Accounting for carbon emissions is too often a game of smoke-and-mirrors. Averages, estimates and offsetting are a fertile environment for untrustworthy data. Against this backdrop, efforts by the GHG Protocol to set clearer guardrails around emissions reporting associated with power consumptions (Scope 2) are enormously welcome.
GHG Protocol Standards are the most commonly used measurement standards worldwide for reporting of GHG emissions. Critically, they are the benchmark used in many reporting regulations and standards, including IFRS Sustainability Disclosure Standards and European Sustainability Reporting Standards. So, in short, they matter.
In 2025, the GHG Protocol proposed tightening measurement to ensure a closer linkage between a entity’s actual emissions from power consumed and any offsetting it achieves via virtual power purchase agreements and the like. This was to stop emission offsets being used to give a potentially false impression that an entity’s power was not generating emissions.
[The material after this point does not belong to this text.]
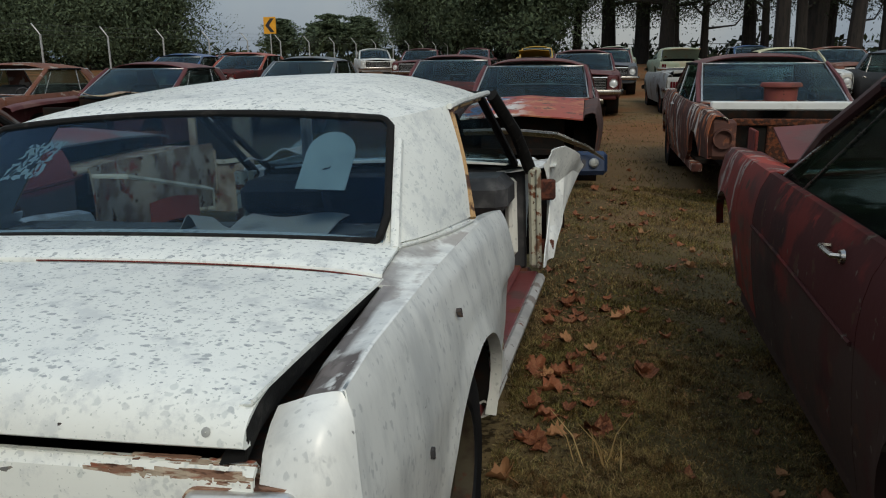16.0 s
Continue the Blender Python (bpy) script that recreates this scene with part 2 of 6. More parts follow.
red_lens = mat("red_lens", (0.085, 0.003, 0.008), [((0.06, 0.002, 0.005), 12, 0.4, 0.7)], rough=0.15, coat=0.3, bump=(220, 0.25, 0.002))
clear_lens = mat("clear_lens", (0.55, 0.58, 0.58), rough=0.15, coat=0.6)
interior_dark = mat("dark_vinyl", (0.035, 0.036, 0.04), [((0.10, 0.10, 0.10), 8, 0.5, 0.75)], rough=0.7, bump=(40, 0.2))
interior_blue = mat("dark_blue_vinyl", (0.03, 0.05, 0.085), [((0.06, 0.07, 0.08), 8, 0.5, 0.75)], rough=0.65, bump=(40, 0.2))
shelf_dust = mat("dusty_shelf_board", (0.16, 0.17, 0.17), [((0.05, 0.05, 0.055), 7, 0.45, 0.6), ((0.30, 0.31, 0.30), 12, 0.6, 0.7)], rough=0.85, bump=(40, 0.3))
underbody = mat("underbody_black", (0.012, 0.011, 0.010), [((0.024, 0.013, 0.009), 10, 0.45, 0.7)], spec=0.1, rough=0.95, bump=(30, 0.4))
glass_hero = glass_mat("tinted_rear_glass", (0.58, 0.69, 0.76), haze=0.003, shine=(0.32, 0.62, 1.0))
glass_car = glass_mat("dusty_car_glass", (0.50, 0.60, 0.61), haze=0.014)
glass_clear = glass_mat("clear_windshield", (0.66, 0.74, 0.76), haze=0.0)
glass_side = glass_mat("side_glass", (0.46, 0.54, 0.50), haze=0.006, shine=(0.55, 0.70, 0.66))
paper_teal = mat("sun_bleached_paper", (0.31, 0.40, 0.395), [((0.24, 0.31, 0.31), 14, 0.4, 0.75)], rough=0.8)
ink = mat("black_ink", (0.02, 0.02, 0.02), rough=0.8)
pale_trim = mat("pale_grey_trim", (0.46, 0.455, 0.42), [((0.3, 0.29, 0.27), 9, 0.5, 0.7)], rough=0.7)


def worn(name, paint, under, rust=0.5, rough=0.55, scale=3.0, top=None):
    """Old car paint over primer with rust breaking through. top: a second paint on the upward faces."""
    lay = [((paint[0] * 0.55, paint[1] * 0.55, paint[2] * 0.55), scale * 0.8, 0.4, 0.75, {"most": 0.8}),
           (under, scale, 0.56, 0.62, {"detail": 7}),
           (RUST, scale * 1.7, 0.74 - 0.28 * rust, 0.80 - 0.28 * rust, {"detail": 7, "gloss": 0.9}),
           (DKRUST, scale * 4, 0.74 - 0.2 * rust, 0.8 - 0.2 * rust, {"detail": 6, "gloss": 0.9})]
    if top:
        lay.insert(1, (top, scale * 0.7, 0.3, 0.5, {"up": (0.3, 0.8)}))
    return mat(name, paint, lay, rough=rough, bump=(35, 0.15, 0.005))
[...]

In the end, while a tonne of carbon is fungible – and we are not picky about where it gets reduced, so long as we see it coming down – we do need to stop treating renewable certificates as negative emissions that can offset real emissions elsewhere. Renewables don’t suck emissions out of the atmosphere; they are simply not adding to the stock.
To underscore our support for the GHG Protocol’s proposals, which are being reviewed following a consultation, we have joined other investors in supporting a public letter to the Chair of the GHG Protocol’s Steering Committee and Independent Standards Board. The new standards are expected to be finalised in 2027.